── DATA LINES ──

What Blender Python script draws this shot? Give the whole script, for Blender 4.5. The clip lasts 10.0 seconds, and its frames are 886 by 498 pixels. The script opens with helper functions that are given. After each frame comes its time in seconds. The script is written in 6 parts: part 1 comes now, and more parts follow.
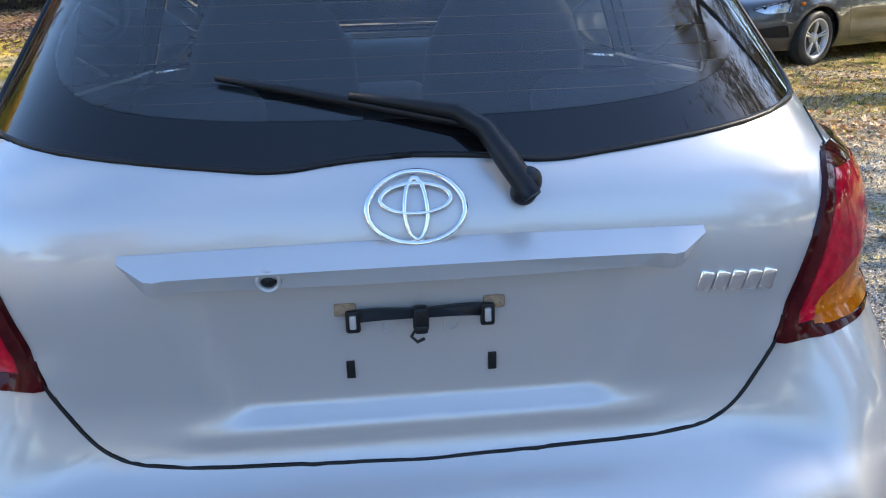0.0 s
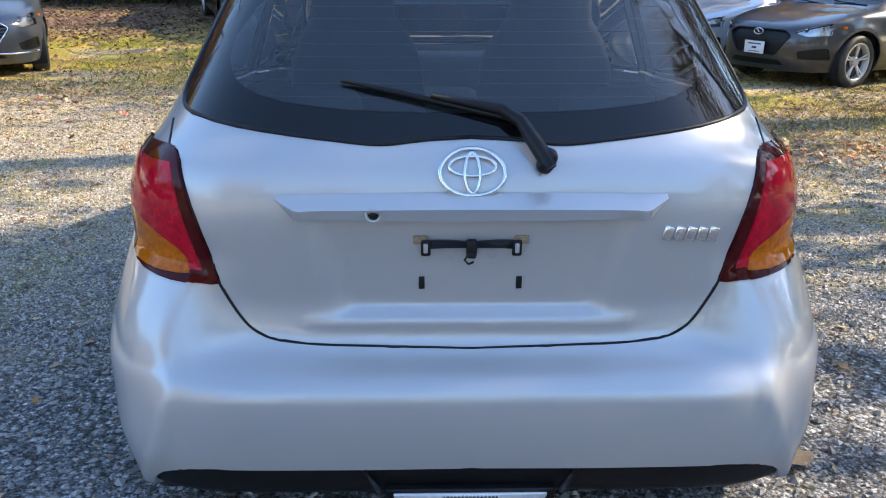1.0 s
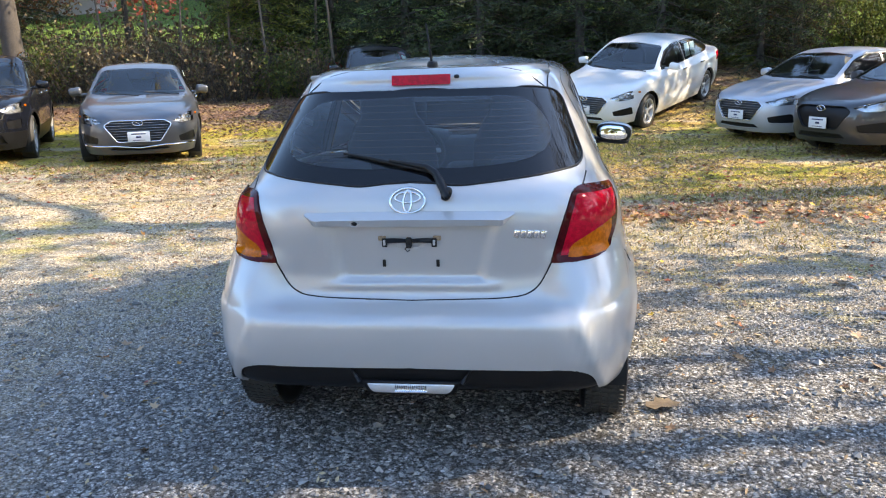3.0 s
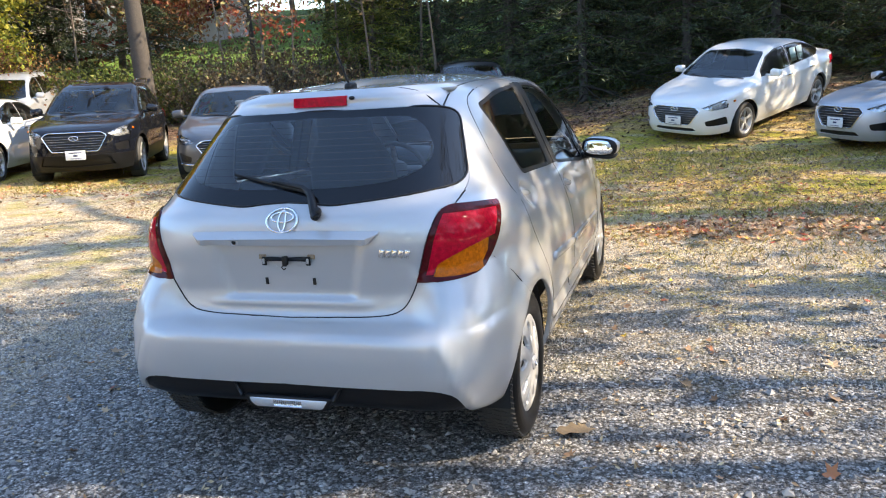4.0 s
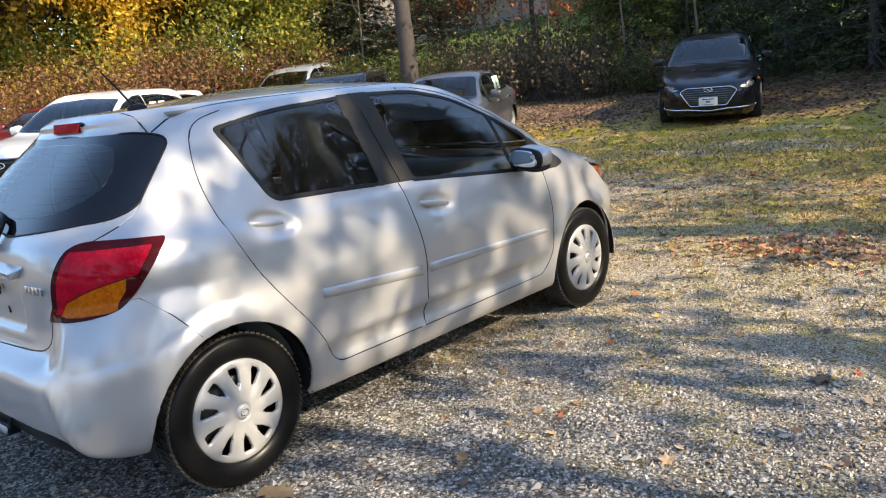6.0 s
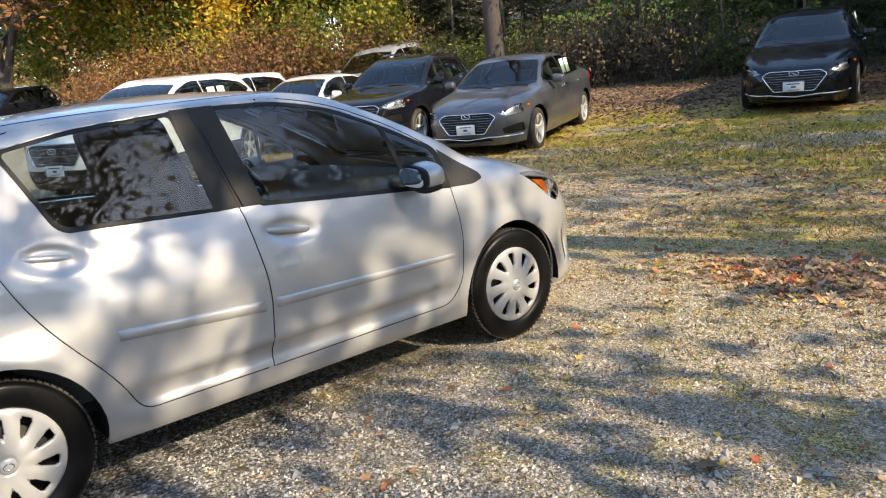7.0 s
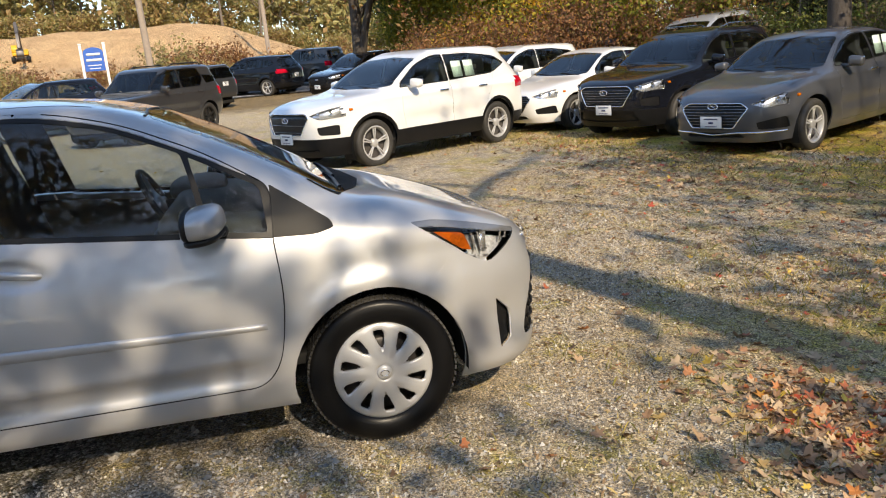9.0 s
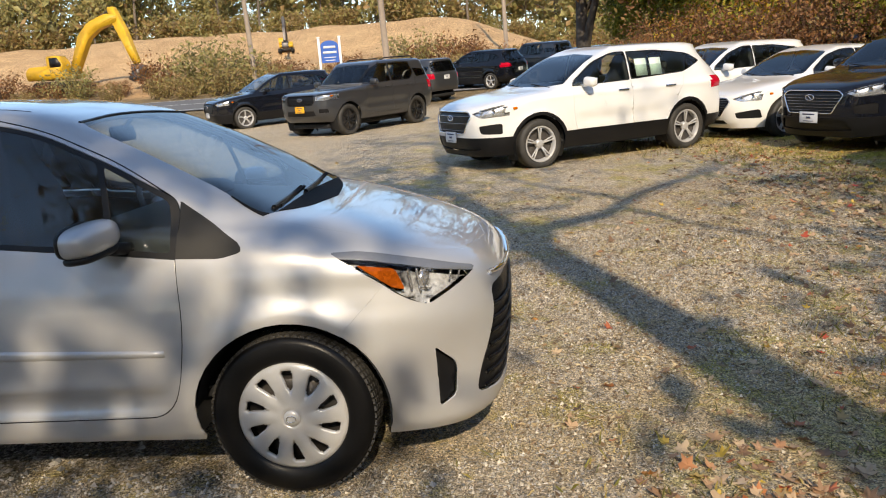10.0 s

───

**INSTRUCTIONS FOR THE TASK**
Restate the entire listing word for word, excluding pictures.

**ANSWER FOR THE TASK**
What Blender Python script draws this shot? Give the whole script, for Blender 4.5. The clip lasts 10.0 seconds, and its frames are 886 by 498 pixels. The script opens with helper functions that are given. After each frame comes its time in seconds. The script is written in 6 parts: part 1 comes now, and more parts follow.
0.0 s
1.0 s
3.0 s
4.0 s
6.0 s
7.0 s
9.0 s
10.0 s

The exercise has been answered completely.